Very good book overall. With this, one can see that it's semi-realistic to draw a straight line from Andrew Jackson straight to Donald Trump. His animus against the Second Bank of the US aside, Jackson's favoritism for his "pet banks" was against, not for, the best interests of the enlarged Jacksonian voting class, authors show. Individual chapters are devoted to a variety of different such movements, starting with Bacon's Rebellion.
That said, the book isn't perfect, and it has leftist biases that in a couple of cases, this skeptical lefist rejects.

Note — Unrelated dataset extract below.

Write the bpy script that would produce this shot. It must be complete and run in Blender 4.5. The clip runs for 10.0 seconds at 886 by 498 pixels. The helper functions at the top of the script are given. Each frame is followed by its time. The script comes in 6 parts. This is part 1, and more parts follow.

First, in 1942/43, I seriously doubt Roosevelt and Churchill deliberately decided to let Stalin rot. They had worried about Hitler knocking him out of the war a year earlier, and their fear was little less. The fact is that, even though better prepared than at the start of WWI, the US wasn't totally ready for war, and an Anglo-American invasion of Europe was simply unthinkable. And, it's simply not true that the North African effort faced only six Axis, or even six German, divisions after Torch. The fact that 275,000 combined Axis troops surrendered in May 1943, plus those captured in the six months before then, those killed, and those escaped to Sicily, simply puts the lie to that, therefore, the lie to the overarching idea that Stalin was being left to rot. (German commanders, including Rommel, who had no need to overplay these numbers, admit that 120-130K German troops alone were captured in the Tunisia campaign, which is far more than six divisions.)
Second, I reject most leftists blanket, unreasoned condemnation of Hiroshima and Nagasaki. There's plenty of evidence that Hirohito himself, through May if not June, hoped to hold on to everything Japan gained through the end of World War I, and that up to the date of Hiroshima, he hoped to hold on to, if not everything gained through 1905, at least everything gained through 1895. Yes, an imperial US wasn't going to allow that. But, the idea that Hirohito, let alone the Imperial War Cabinet, was even close to unconditional surrender on Aug. 6, 1945 is simply not true. (Nor is it true that the Russian invasion of Manchuria was more important than the Bomb in getting Japan to surrender. I wish non-skeptical leftists would just stop that one.)
With my last parenthetical comment on WWII in Africa added after the initial review, I almost bumped this back to four stars.